Vorbei sind die Zeiten der kleinen roten Notenbüchlein, die der Lehrer zum Unterrichtsbeginn oder -ende zückt, um Noten zu geben. Programme für Tablets und PCs haben herkömmliche Methoden verdrängt. Hat die bewährte Notengebung also ausgedient?
Tom Müller unterrichtet an der Gesamtschule in Berlin-Lichterfelde Mathematik und Physik. Er ist ein großer Fan des webbasierten Schulnotenprogramms, das ihm mit einem Klick nicht nur den aktuellen Leistungsstand der einzelnen Schüler mitteilt. Janas Mutter wundert sich über die Notenentwicklung ihrer Tochter. Sie meint, dass die individuelle Leistungsbeurteilung gar nicht erfolgt. Sie beschwert sich bei Schulleiterin Anja Wortmann.

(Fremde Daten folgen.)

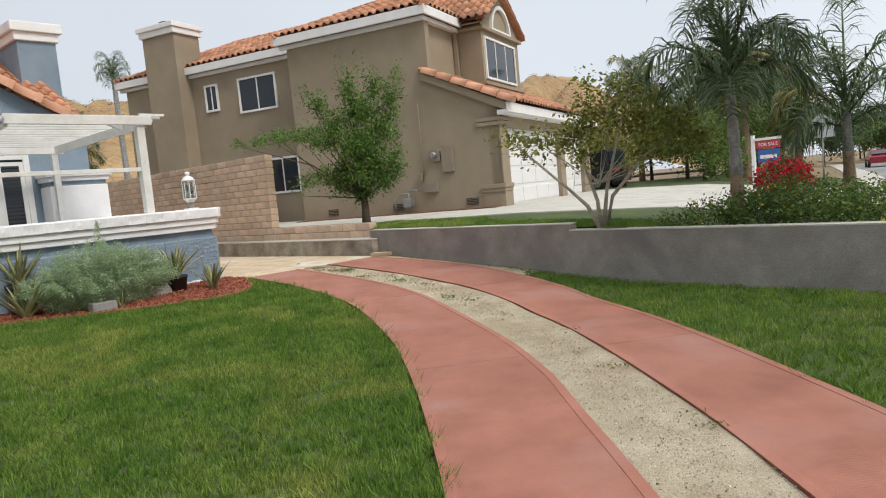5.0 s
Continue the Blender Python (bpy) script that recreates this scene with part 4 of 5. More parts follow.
def porch():
    p = thing("porch_wall", "low porch wall of blue stucco with thick white coping", "wall", kind="structure")
    L = -4.95
    plan = [(L, 0.08), (-1.1, 0.08), (-0.82, 0.0), (-0.03, 0.0), (0.03, 0.06), (0.03, 3.3), (-0.28, 3.3), (-0.28, 0.45), (L, 0.45)]
    part("wall", loft(bmesh.new(), plan, [(0.0, 0.09), (0.004, 0.3), (0.0, 0.5), (0.004, 0.68), (-0.005, 0.73), (-0.05, 0.755)], wobble=0.008), M_BLUE, p, "rough blue-grey stucco")
    part("wall_neck", loft(bmesh.new(), plan, [(-0.055, 0.74), (-0.055, 0.9)], wobble=0.004), M_BLUE, p)
    part("plinth", loft(bmesh.new(), [(L, 0.14), (-1.0, 0.14), (-1.0, 0.42), (L, 0.42)], [(0, -0.1), (0, 0.2)]), M_RETAIN, p)
    foot = [(-0.95, -0.02), (0.02, -0.02), (0.06, 0.04), (0.06, 0.8), (-0.95, 0.8)]
    part("pier_foot", loft(bmesh.new(), foot, [(0.06, -0.1), (0.035, 0.06), (0.0, 0.1), (-0.04, 0.12)], wobble=0.03), M_FOOT, p, "white-splashed foot of the pier")
    for k, lv in enumerate(([(0.0, 0.872), (0.018, 0.88), (0.022, 0.955), (0.012, 0.968)], [(0.046, 0.964), (0.058, 0.972), (0.058, 1.045), (0.05, 1.06)], [(0.082, 1.056), (0.098, 1.066), (0.1, 1.12), (0.104, 1.19), (0.09, 1.208), (0.04, 1.213)])):
        part("coping", loft(bmesh.new(), plan, lv, step=0.03, wobble=(0.004, 0.004, 0.012)[k], seed=k * 3.0), M_STUCCOW, p, "thick white stucco coping")
    pier = [(-0.86, 0.0), (-0.03, 0.0), (0.03, 0.06), (0.03, 0.75), (-0.86, 0.75)]
    part("pier_render", loft(bmesh.new(), pier, [(-0.02 if z > 0.74 else 0.006, z) for z in np.arange(0.085, 0.76, 0.0125)], step=0.0125, clots=0.012, fade=(-0.86, -0.35)), M_BLUE, p, "rough clotted blue-grey stucco")
    part("wall", one_box(L, L + 0.25, 0.45, 3.2, -0.1, 0.9), M_BLUE, p)
    part("coping", one_box(L - 0.06, L + 0.33, 0.42, 3.2, 0.9, 1.2, bevel=0.03), M_STUCCOW, p)
    structure("porch_floor", one_box(L + 0.25, -0.2, 0.35, 3.87, -0.1, 0.3), M_WALK, "pale porch floor")


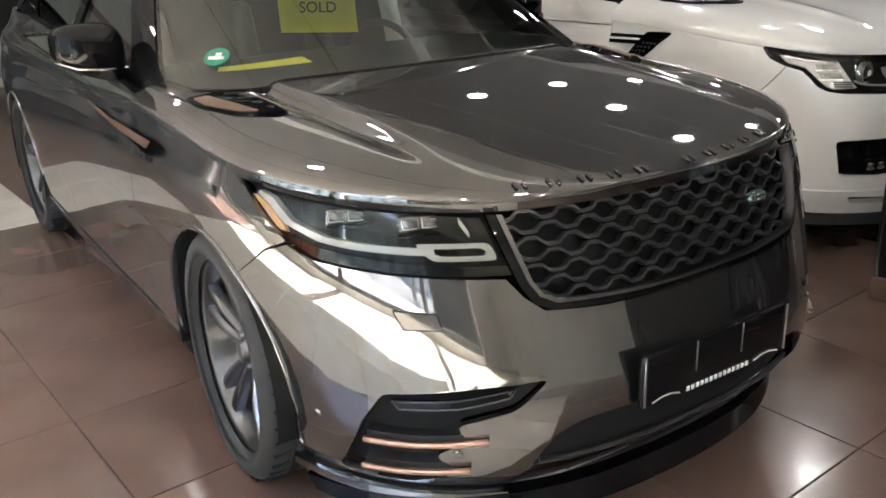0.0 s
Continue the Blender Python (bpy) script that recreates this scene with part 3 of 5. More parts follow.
def car_body(name, P, at, turn, paint, o):
    """The shell that all the cars share. o: options. Returns the root and the surfaces."""
    root = empty(name, pose(at[0], at[1], 0, 0, 0, turn))
    lw = Wrap(**P["lower"])
    uw = Wrap(**P["upper"])
    ya, yb, R, Ra = o["axle"], o["axle"] + o["base"], o["R"], o["arch"]
    edge = P["hood_edge"]
    ze = lambda y: lerp_table(edge, y)
    belt = lambda y: lerp_table(o["belt"], y)
    yd, ym, ye = o["door"], o["mid"], o["end"]
    zs = o["sill"]
    tip = o["tip"]
    g = 0.0025
    # hood
    hood = Dome(lw, edge, P["hood_crown"], P["hood_m"], yd, o.get("form"))
    u_end = abs(lw.Y(yd, ze(yd))[0])
    part("bonnet", hood.mesh(u_end, nu=o.get("nu", 220)), paint, root)
    for sgn in (-1, 1):
        Y = lambda y, z: lw.Y(y, z, sgn)
        top = [Y(tip[0] + (yd - tip[0]) * i / 8, ze(tip[0] + (yd - tip[0]) * i / 8) - 0.005) for i in range(9)]
        top[-1] = Y(yd - g, ze(yd) - 0.005)
        a_seam = math.degrees(math.atan2(o["seam"][1] - R, ya - o["seam"][0]))
        fender = top + [Y(yd - g, 0.7), Y(yd - g, zs)] + arc(lw, ya, R, Ra, 180 + 12, a_seam, 14, sgn) + [Y(*q) for q in o["fender_front"]]
        part("front_wing", sheet(lw, fender, 0.05, 0.045, 0.0, 0.02), paint, root)
        # doors
        d1 = [Y(yd + g, ze(yd)), Y(yd + g, zs)] + [Y(ym - g, zs)] + [Y(ym - g, belt(ym))] + [Y(ym + (yd - ym) * i / 6, belt(ym + (yd - ym) * i / 6)) for i in range(1, 6)] + [Y(yd + g, belt(yd))]
        door1 = part("front_door", sheet(lw, d1, 0.06, 0.04, 0.0, 0.02), paint, root)
        ar = arc(lw, yb, R, Ra, 8, 50, 6, sgn)
        d2 = [Y(ym + g, belt(ym)), Y(ym + g, zs), Y(yb - Ra - 0.03, zs)] + ar + [Y(ye, 0.9), Y(ye, belt(ye))] + [Y(ye + (ym - ye) * i / 5, belt(ye + (ym - ye) * i / 5)) for i in range(1, 5)]
        door2 = part("rear_door", sheet(lw, d2, 0.06, 0.04, 0.0, 0.02), paint, root)
        zq = belt(ye)
        q = [Y(ye + 2 * g, zq), Y(ye + 2 * g, 0.9)] + arc(lw, yb, R, Ra, 51, 188, 12, sgn) + [(sgn * 2.2, zs), (sgn * 2.95, zs + 0.05), (sgn * 2.95, zq), (sgn * 2.2, zq)]
        part("rear_quarter", sheet(lw, q, 0.06, 0.05, 0.0, 0.02), paint, root)
        # sill
        s = [Y(ya + Ra * 1.02, zs - 0.008), Y(yb - Ra * 1.02, zs - 0.008), Y(yb - Ra * 0.98, 0.23), Y(ya + Ra * 0.98, 0.23)]
        part("sill", sheet(lw, s, 0.06, 0.05, o.get("sill_off", 0.006), 0.03), o.get("sill_mat", paint), root)
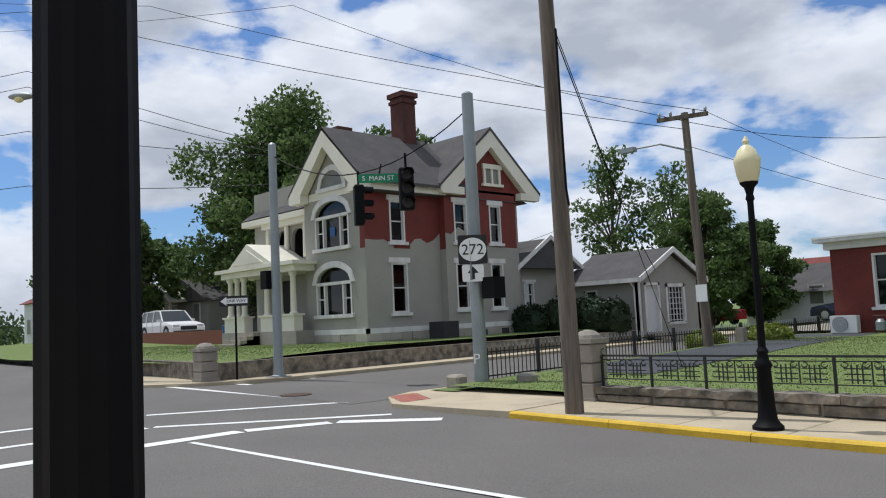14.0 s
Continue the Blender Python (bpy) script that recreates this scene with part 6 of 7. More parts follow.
part("base_plate", box(bm_new(), -25.15, -24.65, 1.95, 2.45, 0.18, 0.22), GALV, tp2)
part("pedestrian_signal", box(bm_new(), -25.3, -25.0, 1.95, 2.25, 2.6, 3.1), BLACK, tp2)
ow = thing("one_way_sign", "one way sign on a thin post", "road sign", (-26.0, 1.5, 0.2))
part("post", tube(bm_new(), (-25.35, 1.2, 0.15), (-25.35, 1.2, 2.35), 0.03), BLACK, ow)
mm = facing(-25.33, 1.15, 2.3, 50)
o = plate("sign", rounded(0.8, 0.28), mm, SIGNBLACK, ow)
plate("arrow", [(-0.36, 0), (-0.2, -0.12), (-0.2, -0.07), (0.36, -0.07), (0.36, 0.07), (-0.2, 0.07), (-0.2, 0.12)], mm @ Matrix.Translation((0, 0, 0.005)), SIGNWHITE, o, 0.003)
letter("words", "ONE WAY", 0.11, mm @ Matrix.Translation((0.06, 0, 0.009)), SIGNBLACK, o)
# route signs on the far lamp
rs = thing("route_sign_group", "route 272 sign with arrow plates", "road sign", (-28.5, -0.45, 2.6))
arrow_sign(-28.5, -0.48, 3.75, 50, rs, 0)
route_sign(-28.5, -0.48, 3.25, 50, rs, False)
arrow_sign(-28.5, -0.48, 2.82, 50, rs, -90)
part("post_clamp", tube(bm_new(), (-28.58, -0.4, 2.6), (-28.58, -0.4, 3.9), 0.03), BLACK, rs)

# span wire with signal heads and the street name sign
def wire(name, p, q, sag, r, label, n=12):
    p, q = Vector(p), Vector(q)
    bm = bm_new()
    pts = [p.lerp(q, i / n) - Vector((0, 0, sag * 4 * (i / n) * (1 - i / n))) for i in range(n + 1)]
    return tagged(part(name, path_tube(bm, pts, r, 4), BLACK), label, "cable")


wire("span_wire", (-17.85, 2.85, 6.1), (-24.9, 2.2, 6.3), 0.95, 0.016, "black span wire over the side street")


def signal_head(x, y, z, yaw):
    s = thing("traffic_signal", "black three-lens traffic signal seen from behind", "traffic signal", (x, y, z), "traffic signals")
    m = Matrix.Translation((x, y, z)) @ Matrix.Rotation(radians(yaw), 4, "Z")
    bm = box(bm_new(), -0.17, 0.17, -0.12, 0.12, -0.5, 0.5)
    bmesh.ops.bevel(bm, geom=list(bm.edges), offset=0.03, segments=1, affect="EDGES")
    bmesh.ops.transform(bm, matrix=m, verts=bm.verts)
    part("housing", bm, BLACK, s)
    for k in (-0.33, 0, 0.33):
        bm = bm_new()
        for q in range(9):
            a, b = math.pi * q / 9 - 0.1, math.pi * (q + 1) / 9 + 0.1
            quad(bm, (0.14 * math.cos(a), -0.12, k + 0.14 * math.sin(a)), (0.14 * math.cos(b), -0.12, k + 0.14 * math.sin(b)), (0.14 * math.cos(b), -0.36, k + 0.13 * math.sin(b)), (0.14 * math.cos(a), -0.36, k + 0.13 * math.sin(a)))
        bmesh.ops.transform(bm, matrix=m, verts=bm.verts)
        part("visor", bm, BLACK, s)
        bm = lathe(bm_new(), [(0.13, 0), (0.11, 0.02), (0.02, 0.03)], 0, 0, 12)
        bmesh.ops.transform(bm, matrix=m @ Matrix.Translation((0, -0.12, k)) @ Matrix.Rotation(radians(90), 4, "X"), verts=bm.verts)
        part("lens", bm, SHADE, s)
    part("hanger", tube(bm_new(), (x, y, z + 0.5), (x, y, z + 0.85), 0.03), BLACK, s)
    return s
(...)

Nach den jeweiligen Schulgesetzen der Länder sind Noten das Ergebnis von Leistungsfeststellungen und -beurteilungen bei Schülern. Vielfältige mündliche, schriftliche und praktische Beiträge sind dabei zu berücksichtigen. Zeugnisnoten sind von der Lehrkraft pädagogisch festzusetzen und zu verantworten.
Sie werden nicht allein durch Berechnungen ermittelt, auch dann nicht, wenn es sich um ein Punktesystem handelt (vgl. § 50 Abs. 2, § 61 Abs. 1 SchulO RLP). Die Gesamtnote ist nicht der rechnerische Durchschnitt von Einzelnoten (vgl. § 53 SchulO RLP).
Unterrichten Sie Ihre Lehrkräfte über die individuelle Notenvergabe trotz hoher Affinität zu digitalen Hilfsmitteln. Orientieren Sie sich an nachfolgenden Fakten.
Die Schulnote ist eine Leistungsbeurteilung. Die Lehrkraft muss somit in jedem Einzelfall die konkrete Leistung des Schülers beurteilen und bewerten. Es kommt entscheidend auf den pädagogischen Bewertungsmaßstab der Lehrkraft an.
Die Verwaltung der zuvor individuell festgestellten Leistungsbeurteilungen durch PC-Programme oder Apps ist zulässig. Hier geht es nur um die Erfassung und die Verwaltung von zuvor ermittelten Noten. Die Programme selbst sollen und dürfen keine Noten festlegen. Dies bleibt die pädagogische Hauptleistung der Lehrkraft.
Eine Software, die rechnerisch eine Note ermittelt, verstößt gegen das Gebot der individuellen pädagogischen Einschätzung von Lehrkräften auf der Basis des bisher vermittelten Unterrichtsstoffs.
Die Software arbeitet stereotyp und vergibt lediglich verschiedene Teilnoten. Sie kann das Leistungs- und Abstraktionsniveau von Schülern nicht beurteilen.
Schulnotensoftware macht Ihre Noten rechtlich angreifbar. Eltern, die eine Schulnote überprüfen lassen wollen, können sich auf diese Weise sehr gut darauf berufen, dass nicht die pädagogische Leistung der Lehrkraft zur Note geführt hat, sondern lediglich das Berechnungsprogramm.
Ein Gericht käme so sehr schnell dazu, dass das pädagogische Ermessen gar nicht ausgeübt wurde. An dieser Stelle wäre Ihre Note rechtlich nicht zu halten.